The Company can provide no assurance that these actions will be successful or that additional sources of financing will be available on favorable terms, if at all. As such, until additional equity or debt capital is secured and the Company begins generating sufficient revenue, there is substantial doubt about the Company’s ability to continue as a going concern for the one-year period following the issuance of these unaudited condensed consolidated financial statements.
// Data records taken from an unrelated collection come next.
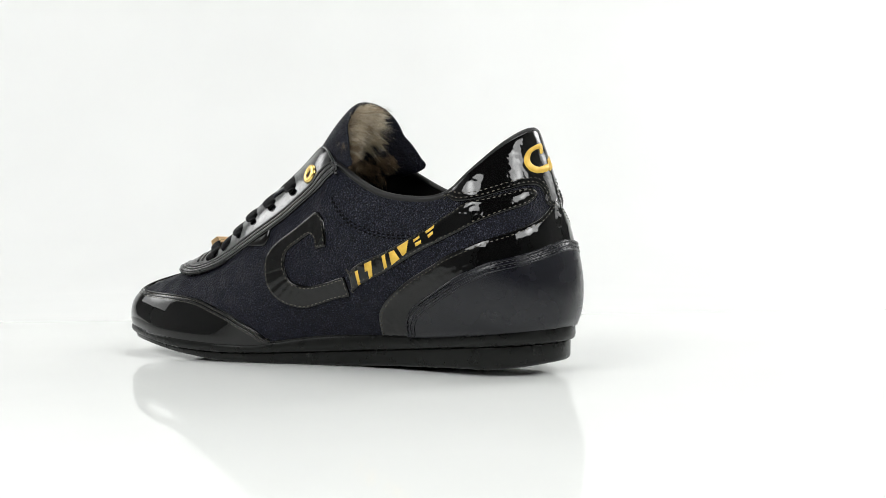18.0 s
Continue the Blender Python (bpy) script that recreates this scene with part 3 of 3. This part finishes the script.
def panels():
    panel("toe_cap", TOE_LINE, 0.0, 0.0, 1.0, PATENT, "glossy black patent toe cap", (1.7, 3.9), PALE_THREAD, outer=TOE_LINE_OUTER, cords=(0.9, 2.8), cord=0.55)
    panel("heel_band", BAND_LINE, 1.0, 0.0, 1.0, WRINKLED, "glossy black patent heel band", (1.8,), PALE_THREAD, outer=BAND_LINE_OUTER)
    panel("heel_counter", COUNTER_LINE, 1.0, 0.0, 2.1, SMOOTH, "satin black leather heel counter", (1.7, 3.9), cords=(0.8, 2.8, 4.9), cord=0.6, outer=COUNTER_LINE_OUTER)
    tab = panel("heel_tab", TAB_LINE, 1.0, 1.0, 0.9, WRINKLED, "glossy black patent heel tab", (1.6, 3.6), PALE_THREAD)
    patch("heel_logo", smooth_loop([(1.0 + (u - 1.0) * 0.9, 0.80 + (v - 0.80) * 0.88) for u, v in HEEL_HOOK]), 1.25, PRINT, tab, "gold hook-shaped emblem", 0.15, cell=2.0, floor_lift=0.6)
    for u, lo, hi in HEEL_BARS:
        bar = [(u, lo - 0.006), (u + 0.0075, lo + 0.005), (u + 0.0125, hi + 0.012), (u + 0.005, hi + 0.003)]
        patch("heel_logo_bar", smooth_loop(bar, True, 3), 1.25, PRINT, tab, "gold bar of the emblem", 0.1, cell=2.0, floor_lift=0.6)
    eye = panel("eyestay", EYESTAY_LINE, 0.0, 1.0, stay_lift, CRINKLED, "crinkled black leather eyestay", (1.9, 4.0), cords=(0.9, 2.9, 5.1), cord=0.8, flush=lambda q: (np.abs(q[:, 0]) < 0.235) & (q[:, 1] > 0.995))
    # rolled inner edges, from the front of the lacing over the eyelets
    for side in (1, -1):
        us = side * np.linspace(0.245, 0.622, 90)
        p, n, _, _ = skin_frame(us, np.full(90, 0.992))
        tube("rolled_edge", (p + n * 1.1) * MM, 0.0011, CRINKLED, eye, "rolled black leather edge")
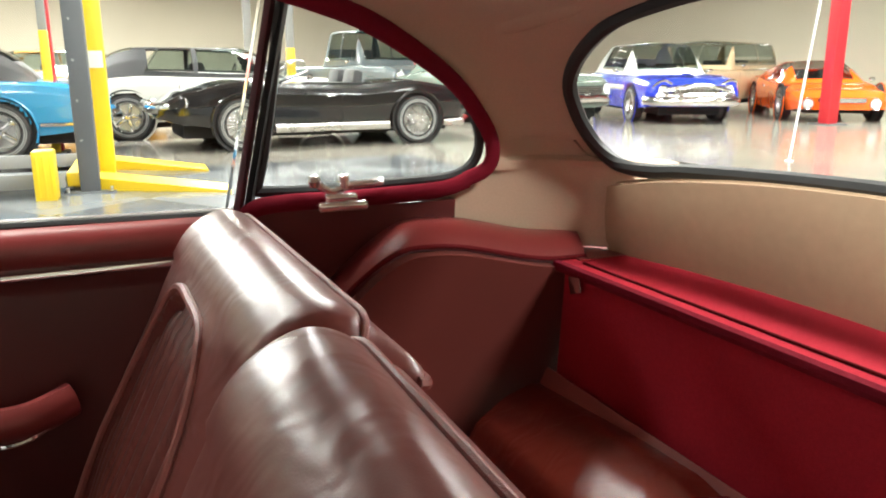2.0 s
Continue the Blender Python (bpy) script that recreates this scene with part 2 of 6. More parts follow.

Assuming the Company is successful in closing the stock exchange agreements entered into on June 10, 2024, which are more fully discussed in Note 12, the Company believes it will be able to fund its operations until the end of the fourth quarter of 2024. In any event, if the Company is unable to fund its operations, it will be required to evaluate further alternatives, which could include further curtailing or suspending its operations, selling the Company, dissolving and liquidating its assets or seeking protection under the bankruptcy laws. A determination to take any of these actions could occur at a time that is earlier than when the Company would otherwise exhaust its cash resources.

 

The unaudited condensed consolidated financial statements do not include any adjustments that might be necessary if the Company is unable to continue as a going concern.